Repeat all of the material below exactly as written, images excluded.

══ SOURCE EXCERPT

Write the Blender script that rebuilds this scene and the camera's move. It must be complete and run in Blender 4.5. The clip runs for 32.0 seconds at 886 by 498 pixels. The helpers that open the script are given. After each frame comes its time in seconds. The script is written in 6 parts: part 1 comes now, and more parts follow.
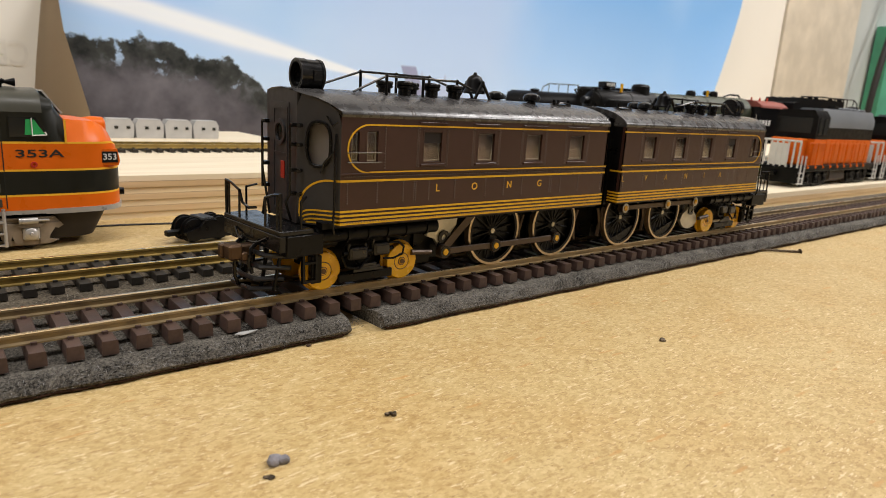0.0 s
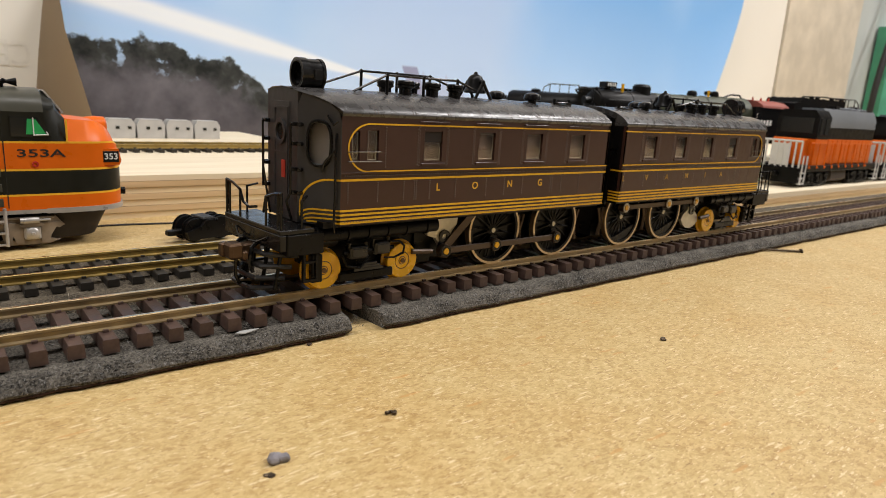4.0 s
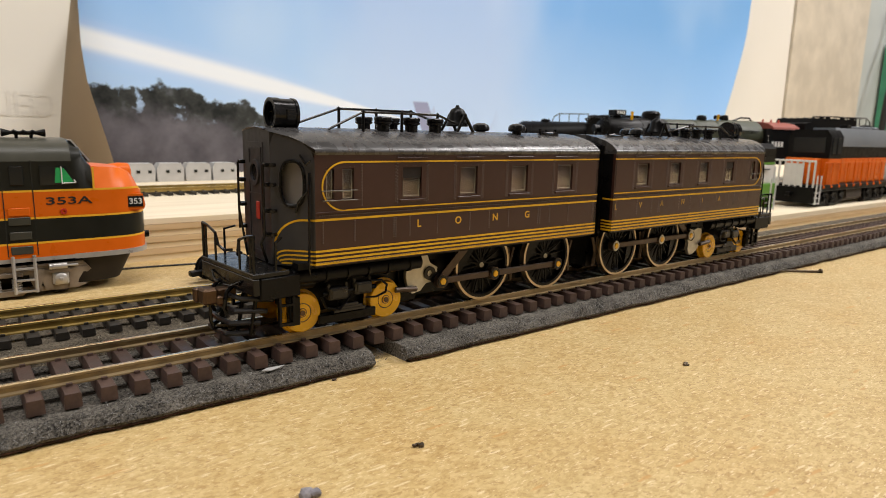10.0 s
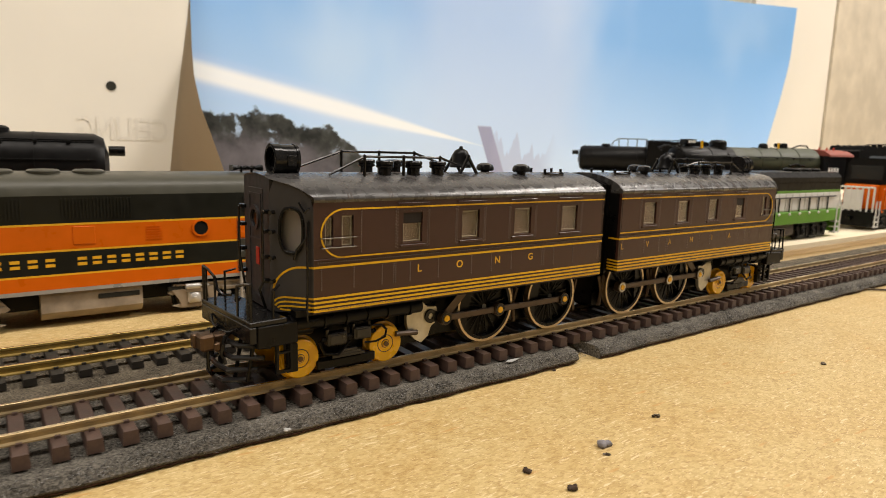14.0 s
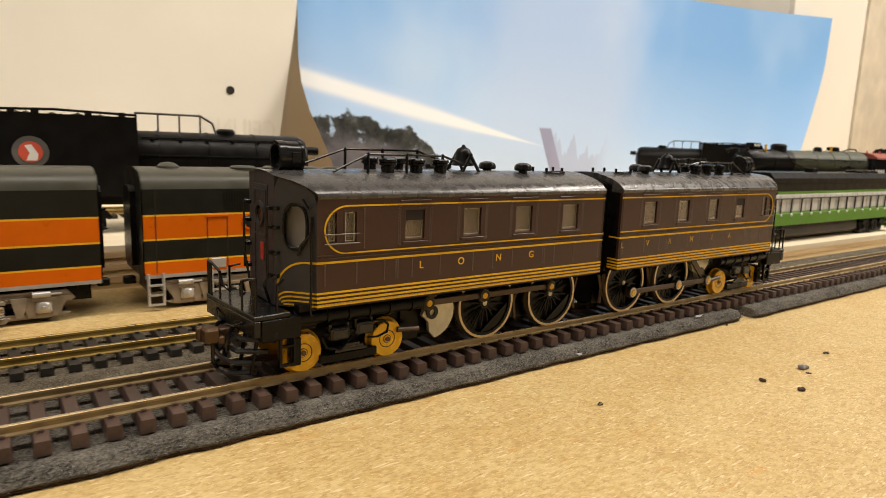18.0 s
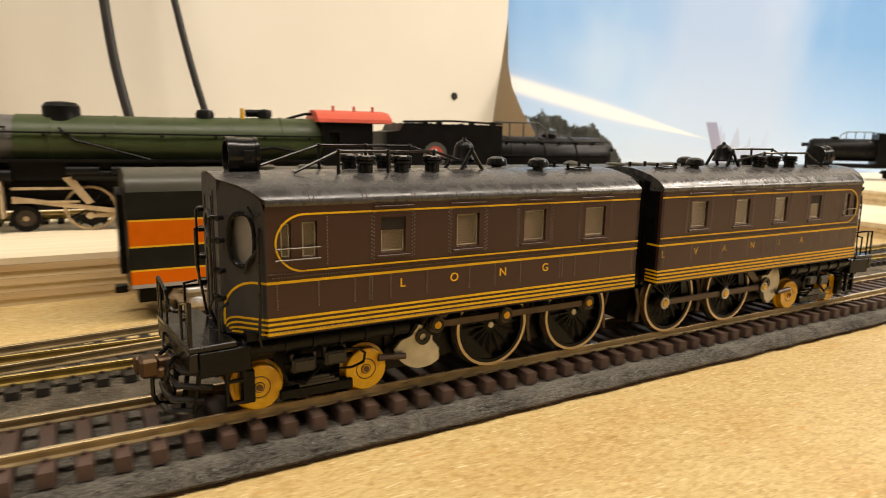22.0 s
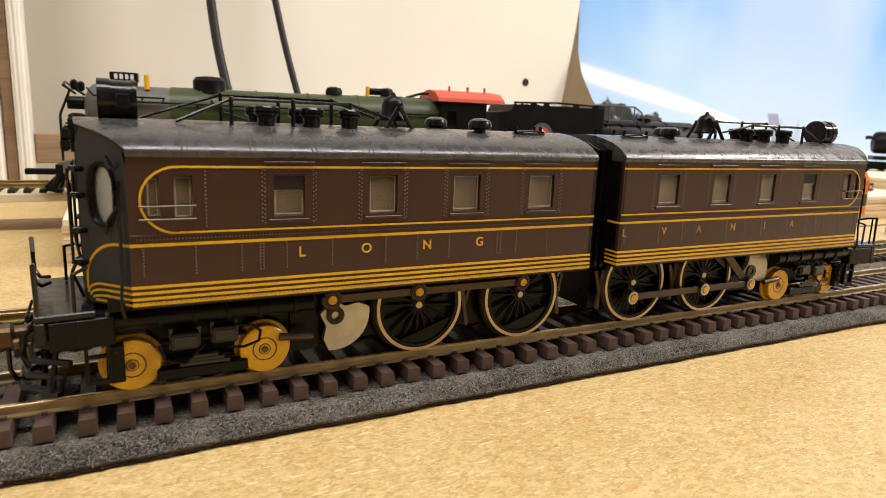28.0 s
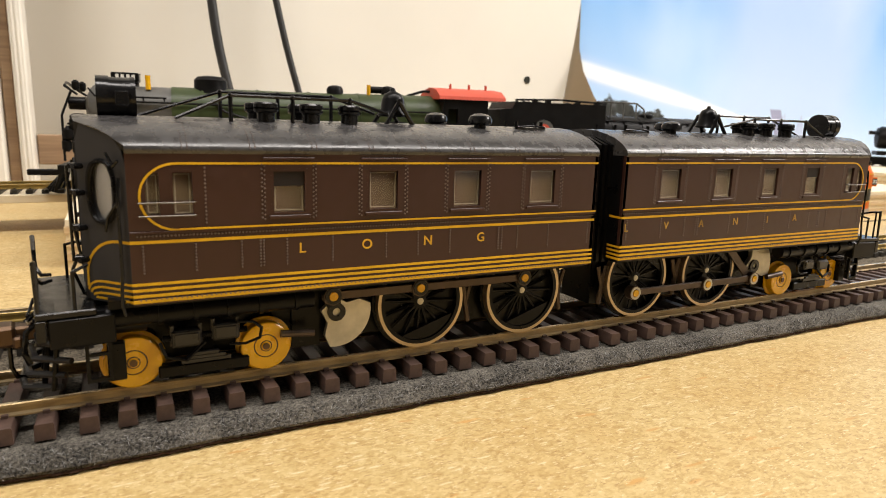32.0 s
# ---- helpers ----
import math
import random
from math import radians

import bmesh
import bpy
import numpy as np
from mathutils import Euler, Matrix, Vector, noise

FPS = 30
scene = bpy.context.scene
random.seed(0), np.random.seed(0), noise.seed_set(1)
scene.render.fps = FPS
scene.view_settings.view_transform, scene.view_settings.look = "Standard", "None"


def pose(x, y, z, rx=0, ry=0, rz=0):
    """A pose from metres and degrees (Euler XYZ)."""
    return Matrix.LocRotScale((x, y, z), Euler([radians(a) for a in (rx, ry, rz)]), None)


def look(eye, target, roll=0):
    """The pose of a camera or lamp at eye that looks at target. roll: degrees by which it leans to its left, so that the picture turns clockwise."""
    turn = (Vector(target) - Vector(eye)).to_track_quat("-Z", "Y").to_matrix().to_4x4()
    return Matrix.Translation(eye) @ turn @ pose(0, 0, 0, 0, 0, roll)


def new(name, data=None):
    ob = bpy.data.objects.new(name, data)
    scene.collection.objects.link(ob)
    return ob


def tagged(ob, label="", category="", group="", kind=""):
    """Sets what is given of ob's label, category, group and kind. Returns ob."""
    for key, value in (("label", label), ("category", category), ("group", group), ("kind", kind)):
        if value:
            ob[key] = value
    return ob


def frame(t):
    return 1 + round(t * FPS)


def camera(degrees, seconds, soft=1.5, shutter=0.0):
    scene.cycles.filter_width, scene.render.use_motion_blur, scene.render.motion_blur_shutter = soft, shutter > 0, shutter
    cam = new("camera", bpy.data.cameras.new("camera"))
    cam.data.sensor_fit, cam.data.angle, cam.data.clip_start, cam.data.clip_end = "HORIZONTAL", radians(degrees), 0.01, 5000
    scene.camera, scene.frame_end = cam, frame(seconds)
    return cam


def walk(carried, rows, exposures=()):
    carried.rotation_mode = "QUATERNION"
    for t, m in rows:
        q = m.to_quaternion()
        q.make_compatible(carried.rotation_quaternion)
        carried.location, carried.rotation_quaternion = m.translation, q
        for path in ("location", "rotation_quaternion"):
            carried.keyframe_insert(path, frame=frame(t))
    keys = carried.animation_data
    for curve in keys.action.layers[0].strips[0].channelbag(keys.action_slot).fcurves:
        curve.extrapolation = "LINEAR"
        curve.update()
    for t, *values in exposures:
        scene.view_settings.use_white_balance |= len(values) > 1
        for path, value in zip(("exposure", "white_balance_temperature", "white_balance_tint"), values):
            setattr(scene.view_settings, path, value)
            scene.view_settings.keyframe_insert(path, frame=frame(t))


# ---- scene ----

════

OUTPUT OF THE TASK:
Write the Blender script that rebuilds this scene and the camera's move. It must be complete and run in Blender 4.5. The clip runs for 32.0 seconds at 886 by 498 pixels. The helpers that open the script are given. After each frame comes its time in seconds. The script is written in 6 parts: part 1 comes now, and more parts follow.
0.0 s
4.0 s
10.0 s
14.0 s
18.0 s
22.0 s
28.0 s
32.0 s
# ---- helpers ----
import math
import random
from math import radians

import bmesh
import bpy
import numpy as np
from mathutils import Euler, Matrix, Vector, noise

FPS = 30
scene = bpy.context.scene
random.seed(0), np.random.seed(0), noise.seed_set(1)
scene.render.fps = FPS
scene.view_settings.view_transform, scene.view_settings.look = "Standard", "None"


def pose(x, y, z, rx=0, ry=0, rz=0):
    """A pose from metres and degrees (Euler XYZ)."""
    return Matrix.LocRotScale((x, y, z), Euler([radians(a) for a in (rx, ry, rz)]), None)


def look(eye, target, roll=0):
    """The pose of a camera or lamp at eye that looks at target. roll: degrees by which it leans to its left, so that the picture turns clockwise."""
    turn = (Vector(target) - Vector(eye)).to_track_quat("-Z", "Y").to_matrix().to_4x4()
    return Matrix.Translation(eye) @ turn @ pose(0, 0, 0, 0, 0, roll)


def new(name, data=None):
    ob = bpy.data.objects.new(name, data)
    scene.collection.objects.link(ob)
    return ob


def tagged(ob, label="", category="", group="", kind=""):
    """Sets what is given of ob's label, category, group and kind. Returns ob."""
    for key, value in (("label", label), ("category", category), ("group", group), ("kind", kind)):
        if value:
            ob[key] = value
    return ob


def frame(t):
    return 1 + round(t * FPS)


def camera(degrees, seconds, soft=1.5, shutter=0.0):
    scene.cycles.filter_width, scene.render.use_motion_blur, scene.render.motion_blur_shutter = soft, shutter > 0, shutter
    cam = new("camera", bpy.data.cameras.new("camera"))
    cam.data.sensor_fit, cam.data.angle, cam.data.clip_start, cam.data.clip_end = "HORIZONTAL", radians(degrees), 0.01, 5000
    scene.camera, scene.frame_end = cam, frame(seconds)
    return cam


def walk(carried, rows, exposures=()):
    carried.rotation_mode = "QUATERNION"
    for t, m in rows:
        q = m.to_quaternion()
        q.make_compatible(carried.rotation_quaternion)
        carried.location, carried.rotation_quaternion = m.translation, q
        for path in ("location", "rotation_quaternion"):
            carried.keyframe_insert(path, frame=frame(t))
    keys = carried.animation_data
    for curve in keys.action.layers[0].strips[0].channelbag(keys.action_slot).fcurves:
        curve.extrapolation = "LINEAR"
        curve.update()
    for t, *values in exposures:
        scene.view_settings.use_white_balance |= len(values) > 1
        for path, value in zip(("exposure", "white_balance_temperature", "white_balance_tint"), values):
            setattr(scene.view_settings, path, value)
            scene.view_settings.keyframe_insert(path, frame=frame(t))


# ---- scene ----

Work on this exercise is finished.